2. The low-pass filter as recited in claim 1, wherein a slot is formed between the first low impedance transmission portion and the second low impedance transmission portion.

3. The low-pass filter as recited in claim 2, wherein the slot has a V-shaped, C-shaped, S-shaped, L-shaped, N-shaped, M-shaped, or W-shaped configuration.

4. The low-pass filter as recited in claim 1, wherein the high impedance transmission portion extends varyingly from the input portion to the output portion.

5. The low-pass filter as recited in claim 4, wherein the high impedance transmission portion comprises a bent portion having an angular concertinaed configuration or a curved concertinaed configuration.

6. A microstrip filter printed on a printed circuit board, the microstrip filter comprising:

an input portion inputting an electromagnetic signal;

an output portion outputting the electromagnetic signal;

a varied high impedance transmission portion electrically connected to the input portion and the output portion to transmit the electromagnetic signal therebetween, the high impedance transmission portion comprising a bent portion having an angular concertinaed configuration or a curved concertinaed configuration; and

a pair of low impedance transmission members arranged on opposite sides of the high impedance transmission portion, each of the low impedance transmission members electrically connecting the input portion, the output portion, and the high impedance transmission portion.

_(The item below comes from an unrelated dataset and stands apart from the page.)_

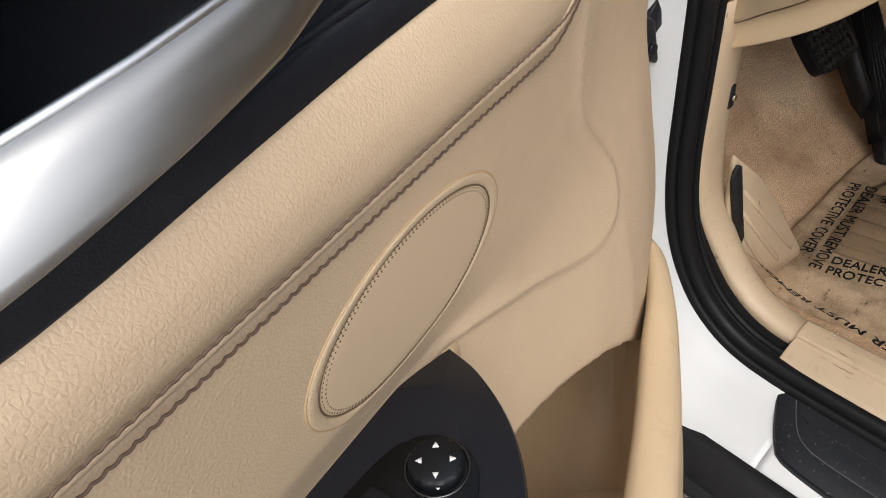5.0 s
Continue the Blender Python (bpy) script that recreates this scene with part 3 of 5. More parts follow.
# lower A-pillar trim: follows the seal up to the dashboard
idx = [i for i in range(K) if ring[i].x > -0.012 and ring[i].y < 0.86]
rows = []
for i in idx:
    y, z = ring[i].x, ring[i].y
    oy, oz = outward[i].x, outward[i].y
    low_end = step(0.66, 0.50, z)
    row = []
    for x, o in ((0.008 + 0.018 * low_end, -0.008 - 0.006 * low_end), (0.013 + 0.018 * low_end, -0.014 - 0.007 * low_end), (0.024 + 0.014 * low_end, -0.017 - 0.009 * low_end), (0.045 + 0.006 * low_end, -0.015 - 0.012 * low_end), (0.064, -0.011 - 0.013 * low_end), (0.071, -0.006 - 0.010 * low_end), (0.074, 0.02)):
        row.append((x, y + oy * o, z + oz * o))
    rows.append(row)
pillar = thing("pillar_trim", "beige plastic kick panel and pillar trim", "trim", kind="structure")
part("lower_section", sheet(rows), SCUFFED, pillar, thick=0.002)
KO, KU = Vector((0.066, 0.120, 0.701)), Vector((0.982, -0.128, 0.0)).normalized()
KW = Vector((0.0, 0.047, 0.999)).normalized()
on_kick = lambda c: KO + KU * c.x + KW * c.y + Vector((0, -c.z, 0))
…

7. The microstrip filter as recited in claim 6, wherein each of the low impedance transmission members comprises a first low impedance transmission portion and a second low impedance transmission portion, and a width of the first low impedance transmission portion is different from that of the second low impedance transmission portion.

8. The microstrip filter as recited in claim 7, wherein a slot is formed between the first low impedance transmission portion and the second low impedance transmission portion.

9. The microstrip filter as recited in claim 8, wherein the slot has a V-shaped, C-shaped, S-shaped, L-shaped, N-shaped, M-shaped, or W-shaped configuration.